Nous sommes un petit pays et nous n’avons certainement pas la même masse critique que les grands pays voisins que sont l’Allemagne ou la France. Le sujet « startups » est véritablement arrivé à l’agenda en 2013 et beaucoup d’initiatives ont vu le jour depuis lors. Même si le Technoport existe depuis plus de 25 ans, avec de beaux succès à la clé, l’écosystème local reste encore très jeune et relativement petit.

Partant de là, on peut tout de même se féliciter de la belle dynamique en place. Selon le rapport 2023 « State of European Tech », publié par Atomico, le Luxembourg compte parmi les 3 seuls pays européens à avoir vu augmenter ses levées de fonds l’an dernier, avec près de 200 millions d’euros.

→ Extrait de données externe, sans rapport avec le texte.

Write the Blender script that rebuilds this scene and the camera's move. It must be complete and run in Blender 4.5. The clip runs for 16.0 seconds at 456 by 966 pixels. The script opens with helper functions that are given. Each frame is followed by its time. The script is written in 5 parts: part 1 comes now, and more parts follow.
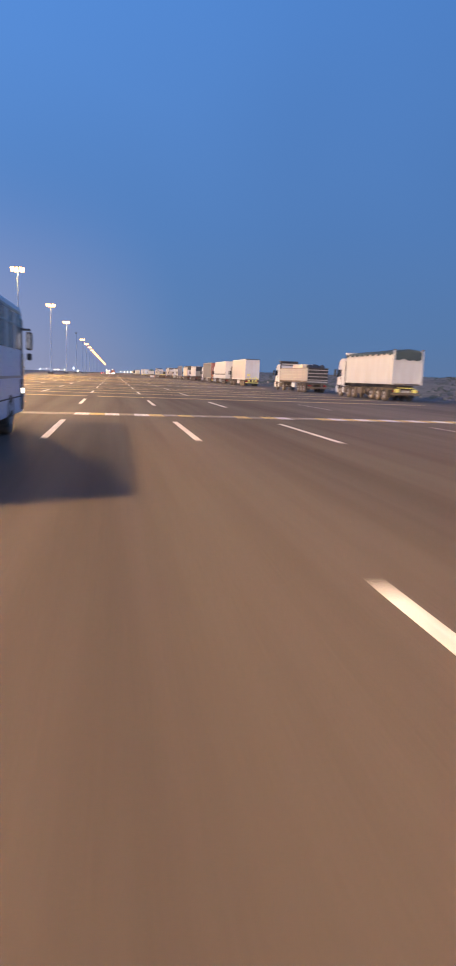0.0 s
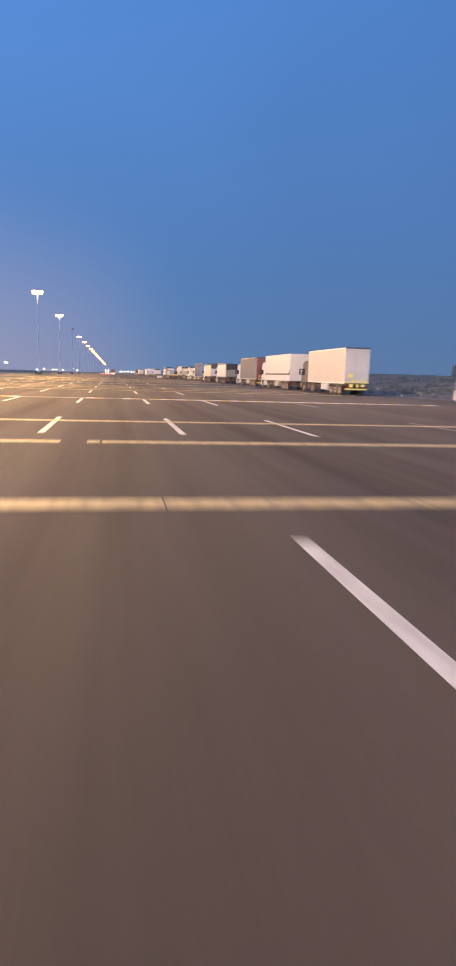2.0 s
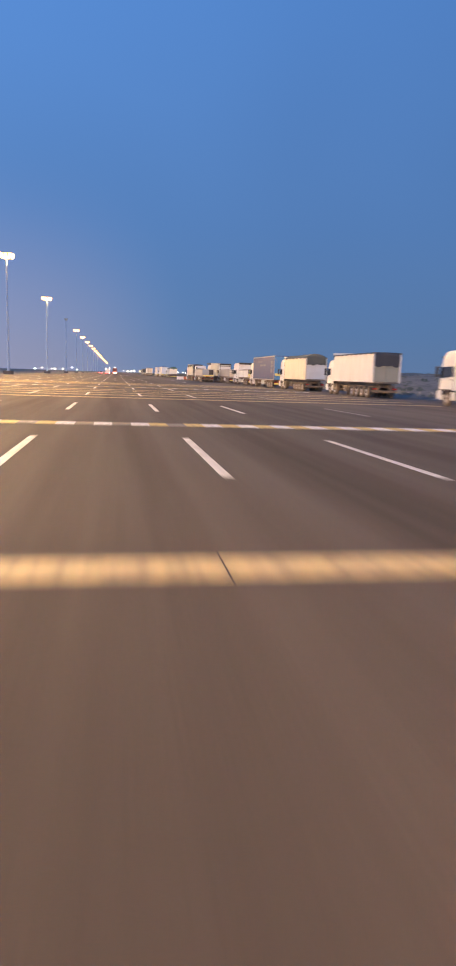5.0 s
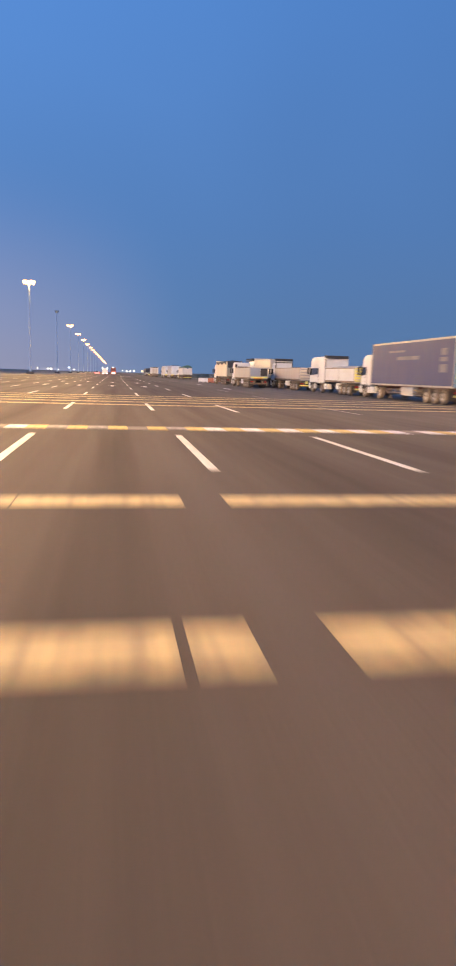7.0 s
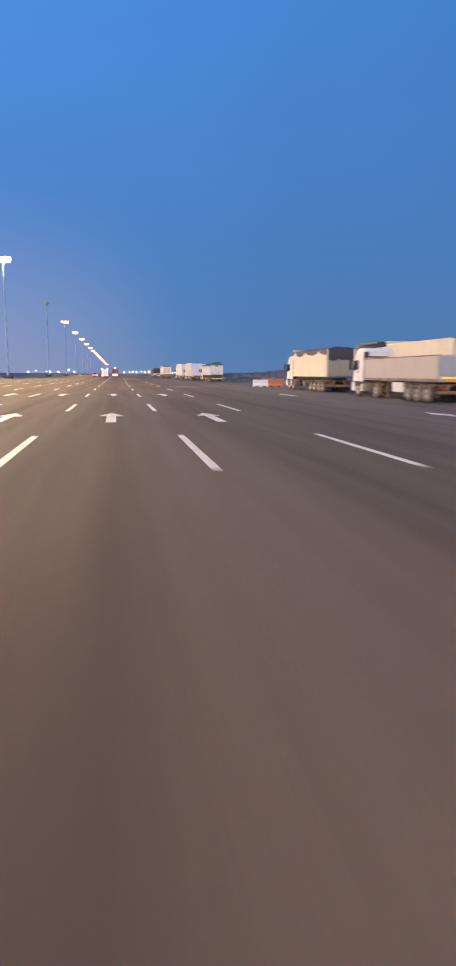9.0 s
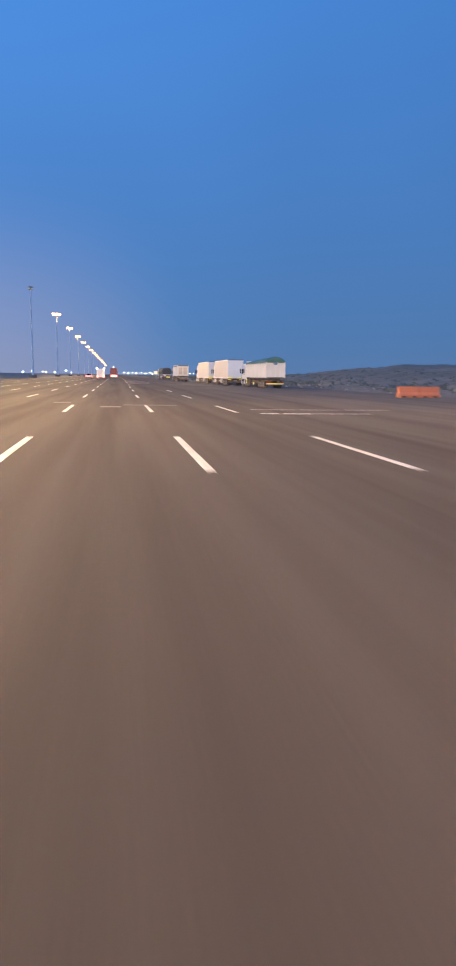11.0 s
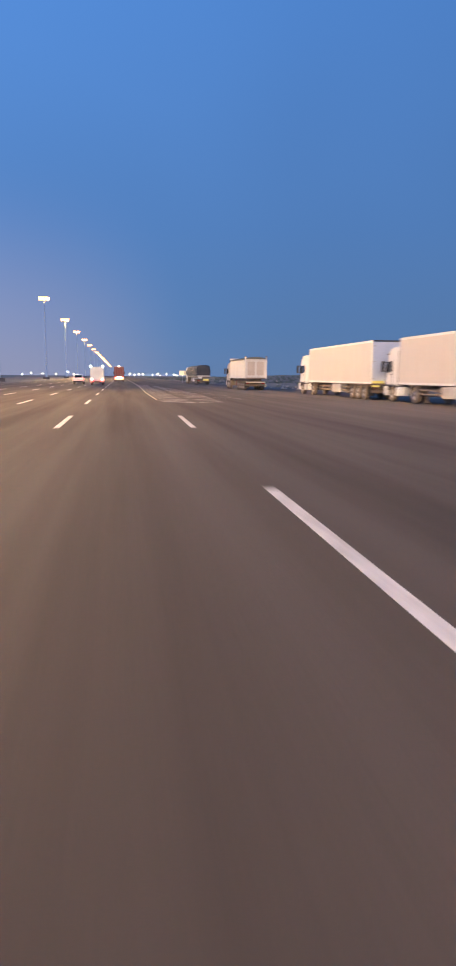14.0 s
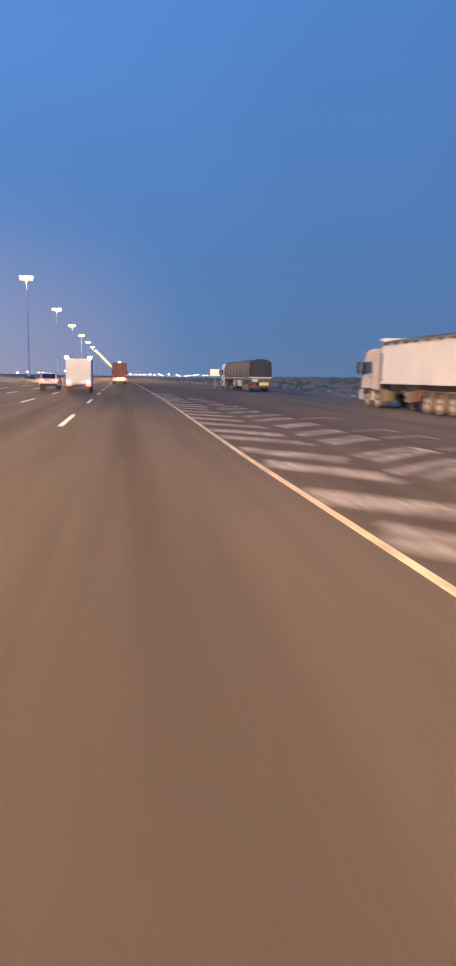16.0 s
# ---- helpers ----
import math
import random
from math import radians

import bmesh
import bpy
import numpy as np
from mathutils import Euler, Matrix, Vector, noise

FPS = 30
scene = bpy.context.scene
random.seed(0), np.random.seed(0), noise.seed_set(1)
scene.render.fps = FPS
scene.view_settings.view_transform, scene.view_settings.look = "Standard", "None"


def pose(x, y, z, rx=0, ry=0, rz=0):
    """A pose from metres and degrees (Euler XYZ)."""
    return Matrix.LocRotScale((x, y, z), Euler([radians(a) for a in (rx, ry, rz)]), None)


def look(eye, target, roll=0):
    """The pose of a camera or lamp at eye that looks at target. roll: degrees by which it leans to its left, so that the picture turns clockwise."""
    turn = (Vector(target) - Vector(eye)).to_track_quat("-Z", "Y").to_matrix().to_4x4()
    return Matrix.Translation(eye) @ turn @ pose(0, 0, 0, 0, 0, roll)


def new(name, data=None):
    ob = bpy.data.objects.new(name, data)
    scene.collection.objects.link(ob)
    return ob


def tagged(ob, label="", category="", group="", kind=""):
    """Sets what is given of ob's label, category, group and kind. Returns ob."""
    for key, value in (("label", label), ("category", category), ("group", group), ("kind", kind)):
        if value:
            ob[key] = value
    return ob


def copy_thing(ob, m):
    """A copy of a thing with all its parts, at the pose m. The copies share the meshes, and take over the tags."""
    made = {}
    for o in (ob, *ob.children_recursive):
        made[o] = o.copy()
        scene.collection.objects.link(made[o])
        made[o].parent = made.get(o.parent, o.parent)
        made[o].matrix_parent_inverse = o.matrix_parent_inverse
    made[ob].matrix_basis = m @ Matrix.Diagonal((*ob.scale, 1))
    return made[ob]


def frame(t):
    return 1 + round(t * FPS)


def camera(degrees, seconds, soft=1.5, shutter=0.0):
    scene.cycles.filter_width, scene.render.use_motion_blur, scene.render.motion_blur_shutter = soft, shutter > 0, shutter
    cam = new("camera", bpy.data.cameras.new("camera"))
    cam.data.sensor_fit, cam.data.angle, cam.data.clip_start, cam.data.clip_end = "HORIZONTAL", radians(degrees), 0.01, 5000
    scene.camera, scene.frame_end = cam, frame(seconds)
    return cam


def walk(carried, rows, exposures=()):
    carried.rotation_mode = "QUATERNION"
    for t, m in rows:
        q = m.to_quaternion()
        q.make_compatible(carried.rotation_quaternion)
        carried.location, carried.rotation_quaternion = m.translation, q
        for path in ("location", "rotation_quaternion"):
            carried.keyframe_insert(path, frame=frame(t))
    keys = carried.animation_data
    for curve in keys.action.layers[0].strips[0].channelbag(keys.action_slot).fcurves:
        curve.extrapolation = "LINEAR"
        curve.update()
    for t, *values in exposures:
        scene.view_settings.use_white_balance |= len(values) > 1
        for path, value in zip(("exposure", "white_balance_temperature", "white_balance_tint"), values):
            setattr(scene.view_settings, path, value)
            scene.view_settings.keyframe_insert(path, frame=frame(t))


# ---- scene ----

Quels sont les principaux challenges à venir ?

Nous ne sommes qu’au début de l’aventure. Ces dernières années, nous avons développé un écosystème qui accompagne les startups lors de leur démarrage, ce qu’on appelle le « early stage ». Nous devons maintenant travailler sur la partie « scale up », pour des structures qui ont déjà 30 à 40 employés, un produit ou un service commercialisable et des ambitions internationales. Nous avons la chance de pouvoir nous appuyer sur une première génération d’entrepreneurs, qui ont connu de belles réussites comme AtHome, Doctena, Talkwalker et d’autres. Ces personnes sortent peu à peu de leur entreprise et deviennent eux-mêmes des investisseurs qui peuvent apporter un peu d’argent, mais surtout beaucoup d’expérience, pour soutenir la nouvelle génération. Au cours de ces prochaines années, un milestone important serait de voir émerger une ou deux licornes luxembourgeoises. J’en fais un souhait, voire un objectif personnel.

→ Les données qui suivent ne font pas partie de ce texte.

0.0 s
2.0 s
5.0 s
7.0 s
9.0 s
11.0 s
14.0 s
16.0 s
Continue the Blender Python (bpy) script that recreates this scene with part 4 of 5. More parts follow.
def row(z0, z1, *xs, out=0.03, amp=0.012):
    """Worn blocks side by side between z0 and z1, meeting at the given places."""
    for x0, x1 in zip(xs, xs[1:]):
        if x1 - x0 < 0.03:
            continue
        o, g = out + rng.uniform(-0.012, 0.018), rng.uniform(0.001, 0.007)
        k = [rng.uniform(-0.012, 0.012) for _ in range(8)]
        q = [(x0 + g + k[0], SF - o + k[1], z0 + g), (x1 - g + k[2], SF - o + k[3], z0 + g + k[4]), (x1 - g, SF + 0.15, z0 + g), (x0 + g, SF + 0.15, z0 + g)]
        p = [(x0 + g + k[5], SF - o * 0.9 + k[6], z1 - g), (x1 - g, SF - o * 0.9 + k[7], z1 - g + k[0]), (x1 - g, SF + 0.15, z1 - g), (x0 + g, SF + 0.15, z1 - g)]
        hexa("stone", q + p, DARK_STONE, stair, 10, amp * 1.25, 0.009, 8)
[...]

Un autre point concerne l’attractivité du pays, qui dispose de nombreux atouts comme sa stabilité politique et économique, sa communauté très internationale… Mais c’est aussi un pays où les coûts sont élevés, que ce soit pour embaucher quelqu’un, pour qu’il puisse se loger et vivre décemment. Des pays voisins ont mis en place des mesures fiscales, pour inciter les investisseurs à soutenir l’économie locale ou permettre aux startups d’utiliser le système des stock-options pour une partie de la rémunération. Le gouvernement est conscient de ces enjeux et y travaille. Mais il est important de prendre des mesures parce que les talents ne viendront pas au Luxembourg pour son climat. Assurer la compétitivité du pays reste un enjeu de taille.

 

Autour d’un verre

QU’EST-CE QUE VOUS PRENEZ À BOIRE ?

Je prendrai un picon bière.

AVEC QUI AIMERIEZ-VOUS PARTAGER UN VERRE ?

Je suis un grand amateur d’échecs. J’aimerais beaucoup rencontrer Magnus Carlsen, le numéro 1 mondial de la discipline. Nous avons le même âge et ce serait sympa de discuter quelques minutes ensemble, de son expérience, de son vécu.

VOTRE TRUC POUR DÉCOMPRESSER EN FIN DE SEMAINE ?

J’ai deux grandes passions. Les échecs, dont je viens de parler. Je fais partie de l’équipe nationale luxembourgeoise et cette discipline me permets de m’évader du quotidien, de me décontracter. Je suis également arbitre de handball au niveau international. J’aime la compétition, me donner à fond dans ce que je fais.

UNE DESTINATION POUR SOUFFLER ?

Avec mon épouse, nous adorons nous rendre en Asie. Nous organisons nous-mêmes nos voyages, en essayant de vivre au plus près des populations locales. Un changement de culture qui permet d’élargir nos horizons.